— START —

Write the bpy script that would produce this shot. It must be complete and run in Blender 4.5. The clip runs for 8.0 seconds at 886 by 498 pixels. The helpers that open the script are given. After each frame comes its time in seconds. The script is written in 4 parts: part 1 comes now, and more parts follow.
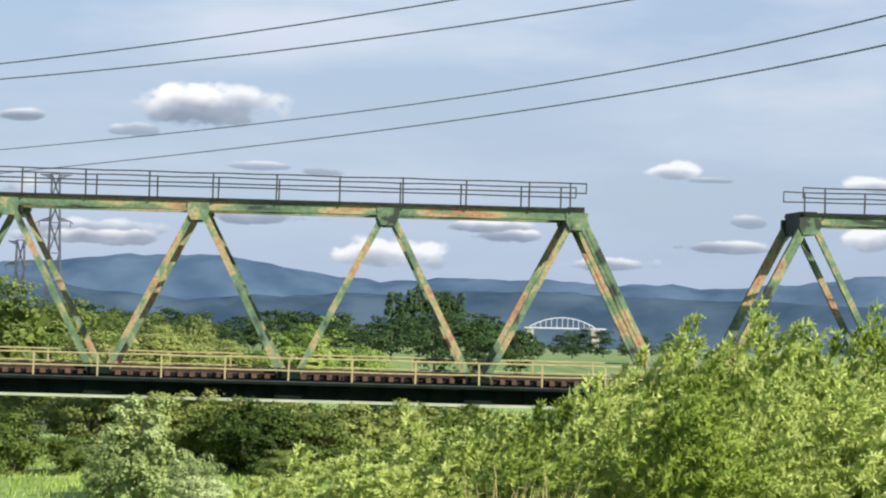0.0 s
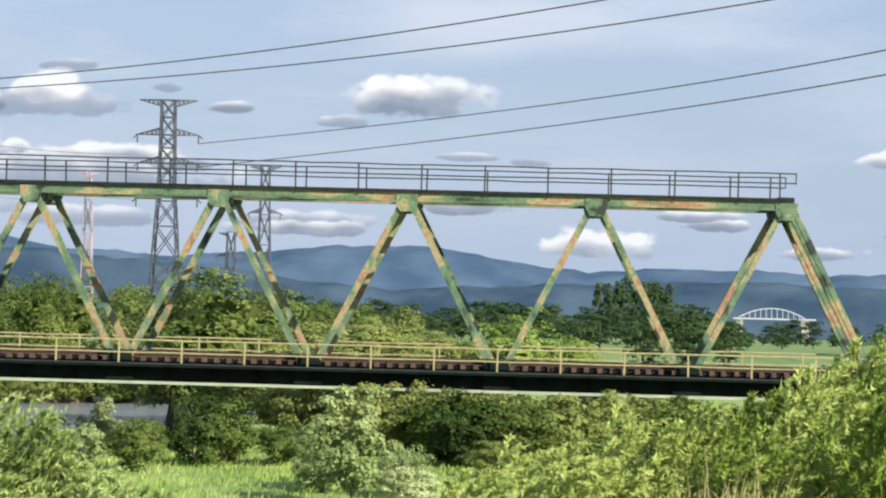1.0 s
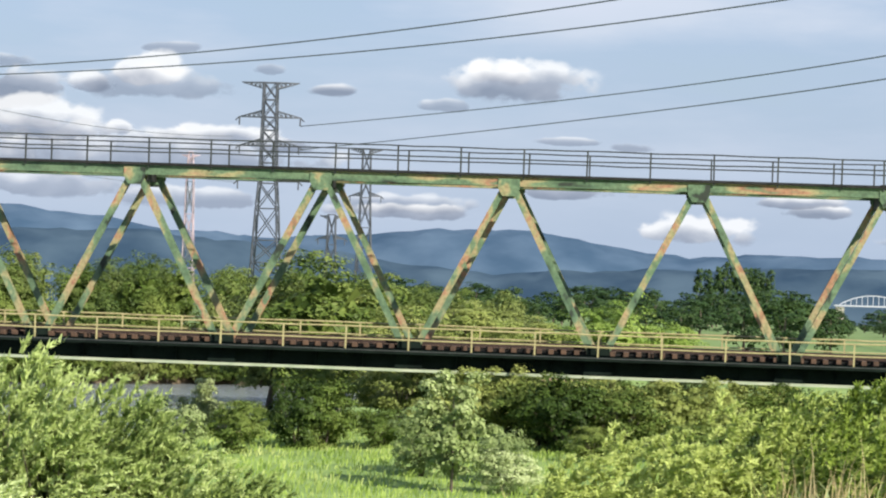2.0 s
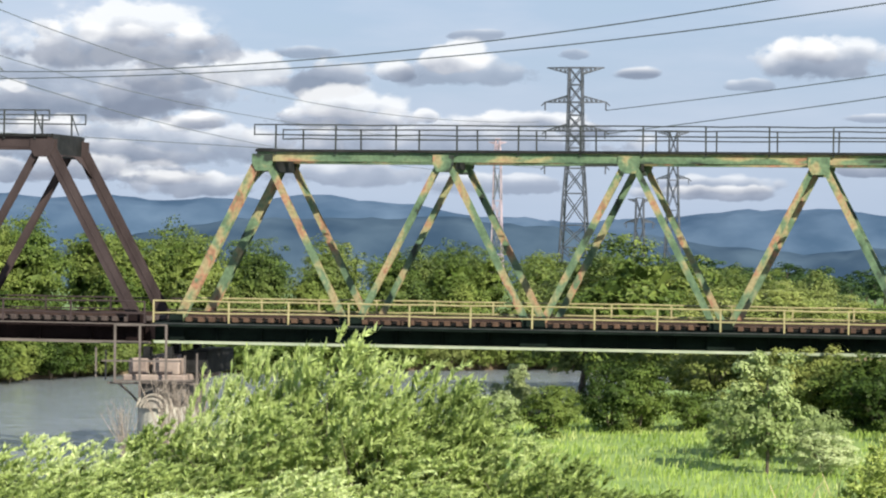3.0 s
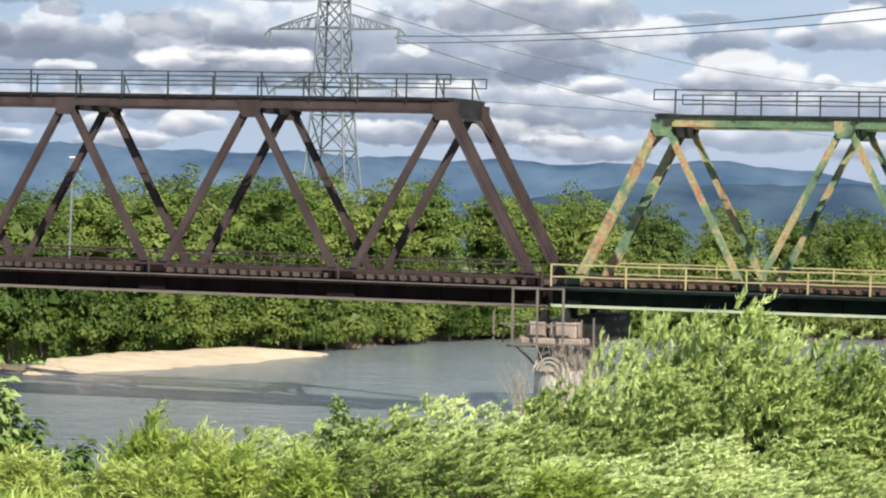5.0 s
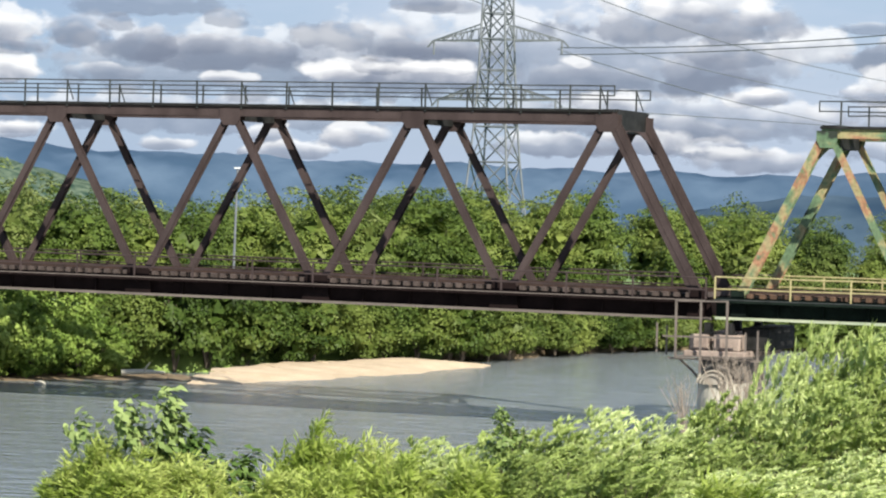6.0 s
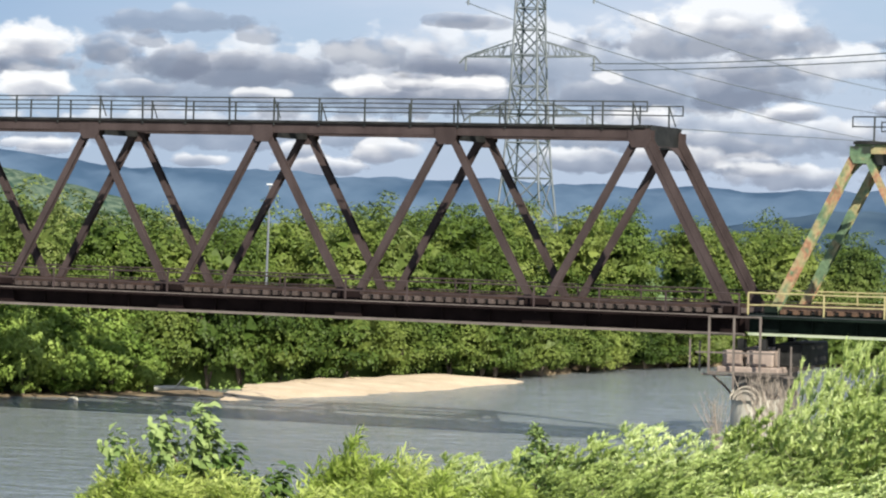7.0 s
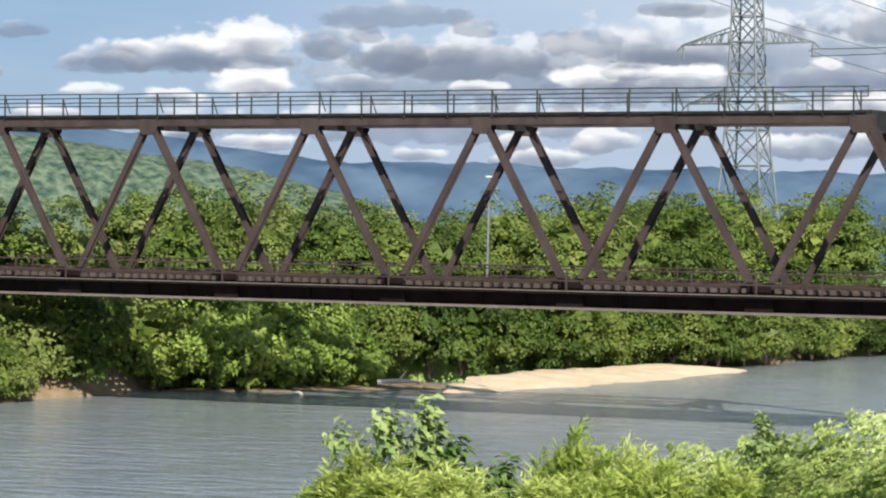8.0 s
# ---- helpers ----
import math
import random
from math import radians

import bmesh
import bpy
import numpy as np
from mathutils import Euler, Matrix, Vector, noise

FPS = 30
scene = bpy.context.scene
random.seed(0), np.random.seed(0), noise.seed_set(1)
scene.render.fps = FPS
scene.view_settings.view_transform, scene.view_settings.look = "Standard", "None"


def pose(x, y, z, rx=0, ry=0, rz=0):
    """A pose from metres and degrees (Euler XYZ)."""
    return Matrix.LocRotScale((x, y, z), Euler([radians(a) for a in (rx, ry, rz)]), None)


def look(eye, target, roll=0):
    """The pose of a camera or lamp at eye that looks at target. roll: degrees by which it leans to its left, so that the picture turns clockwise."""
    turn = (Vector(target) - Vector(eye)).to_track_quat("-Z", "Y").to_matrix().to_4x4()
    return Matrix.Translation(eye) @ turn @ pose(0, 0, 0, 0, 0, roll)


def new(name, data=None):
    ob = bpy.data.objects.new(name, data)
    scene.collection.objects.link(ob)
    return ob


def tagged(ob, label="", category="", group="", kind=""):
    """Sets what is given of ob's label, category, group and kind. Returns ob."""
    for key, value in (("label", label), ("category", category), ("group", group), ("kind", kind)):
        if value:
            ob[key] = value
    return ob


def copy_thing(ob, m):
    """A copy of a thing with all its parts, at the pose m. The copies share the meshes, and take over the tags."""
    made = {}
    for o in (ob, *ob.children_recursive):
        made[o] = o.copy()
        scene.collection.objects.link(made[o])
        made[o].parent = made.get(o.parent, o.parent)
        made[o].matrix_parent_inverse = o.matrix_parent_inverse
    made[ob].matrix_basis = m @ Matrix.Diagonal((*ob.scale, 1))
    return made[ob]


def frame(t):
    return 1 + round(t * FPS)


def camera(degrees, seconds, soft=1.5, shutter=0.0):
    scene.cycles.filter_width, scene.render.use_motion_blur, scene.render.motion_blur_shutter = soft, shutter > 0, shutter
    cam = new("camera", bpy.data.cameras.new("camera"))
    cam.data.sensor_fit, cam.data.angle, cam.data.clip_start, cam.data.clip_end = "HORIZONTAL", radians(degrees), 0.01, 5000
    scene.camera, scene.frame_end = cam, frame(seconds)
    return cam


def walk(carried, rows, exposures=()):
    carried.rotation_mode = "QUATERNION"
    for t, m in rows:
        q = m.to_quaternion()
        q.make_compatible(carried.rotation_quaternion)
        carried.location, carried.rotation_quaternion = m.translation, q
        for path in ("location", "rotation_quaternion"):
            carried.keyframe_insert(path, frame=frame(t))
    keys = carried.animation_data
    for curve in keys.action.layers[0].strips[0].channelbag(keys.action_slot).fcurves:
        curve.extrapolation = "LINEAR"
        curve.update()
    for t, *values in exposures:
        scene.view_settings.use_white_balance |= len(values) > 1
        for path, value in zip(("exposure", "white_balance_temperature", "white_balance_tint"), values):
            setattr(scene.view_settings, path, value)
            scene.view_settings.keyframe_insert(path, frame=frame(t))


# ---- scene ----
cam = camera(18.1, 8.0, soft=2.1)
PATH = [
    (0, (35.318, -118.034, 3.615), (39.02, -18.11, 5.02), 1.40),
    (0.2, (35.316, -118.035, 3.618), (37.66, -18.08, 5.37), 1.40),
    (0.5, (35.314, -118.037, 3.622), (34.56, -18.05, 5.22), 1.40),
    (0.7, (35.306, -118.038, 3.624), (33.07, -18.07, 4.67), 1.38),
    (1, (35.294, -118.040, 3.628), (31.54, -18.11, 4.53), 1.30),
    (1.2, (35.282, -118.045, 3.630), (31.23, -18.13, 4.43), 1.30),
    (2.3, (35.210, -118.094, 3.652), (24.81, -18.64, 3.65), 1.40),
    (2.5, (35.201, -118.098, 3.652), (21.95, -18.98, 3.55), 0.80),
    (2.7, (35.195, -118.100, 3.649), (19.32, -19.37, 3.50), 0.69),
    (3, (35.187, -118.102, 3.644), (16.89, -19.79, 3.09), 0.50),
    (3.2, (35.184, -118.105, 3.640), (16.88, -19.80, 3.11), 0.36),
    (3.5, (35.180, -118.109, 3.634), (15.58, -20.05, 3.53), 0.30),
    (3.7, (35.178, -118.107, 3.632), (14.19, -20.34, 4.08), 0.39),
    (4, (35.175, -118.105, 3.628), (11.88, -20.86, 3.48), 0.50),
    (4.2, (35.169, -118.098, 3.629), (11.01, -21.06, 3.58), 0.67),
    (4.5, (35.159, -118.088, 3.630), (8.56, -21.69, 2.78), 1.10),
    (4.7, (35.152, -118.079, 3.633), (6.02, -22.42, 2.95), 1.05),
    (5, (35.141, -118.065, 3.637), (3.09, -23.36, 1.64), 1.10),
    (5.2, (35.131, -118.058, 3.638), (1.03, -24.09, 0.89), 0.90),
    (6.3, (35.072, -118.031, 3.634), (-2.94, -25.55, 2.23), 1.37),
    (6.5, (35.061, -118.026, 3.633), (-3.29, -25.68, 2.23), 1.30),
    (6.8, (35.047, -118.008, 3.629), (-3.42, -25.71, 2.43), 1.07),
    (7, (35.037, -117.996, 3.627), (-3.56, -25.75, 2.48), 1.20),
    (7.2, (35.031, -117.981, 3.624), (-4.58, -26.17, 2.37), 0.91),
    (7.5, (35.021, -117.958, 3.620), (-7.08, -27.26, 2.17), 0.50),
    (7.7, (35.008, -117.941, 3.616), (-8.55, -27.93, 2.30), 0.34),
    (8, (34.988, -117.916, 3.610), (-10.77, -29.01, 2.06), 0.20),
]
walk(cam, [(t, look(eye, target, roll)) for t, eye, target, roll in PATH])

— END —

Quote the data above from the line containing "ob[key] = value" to the line containing "scene.collection.objects.link(made[o])", inclusive, and stop.

            ob[key] = value
    return ob


def copy_thing(ob, m):
    """A copy of a thing with all its parts, at the pose m. The copies share the meshes, and take over the tags."""
    made = {}
    for o in (ob, *ob.children_recursive):
        made[o] = o.copy()
        scene.collection.objects.link(made[o])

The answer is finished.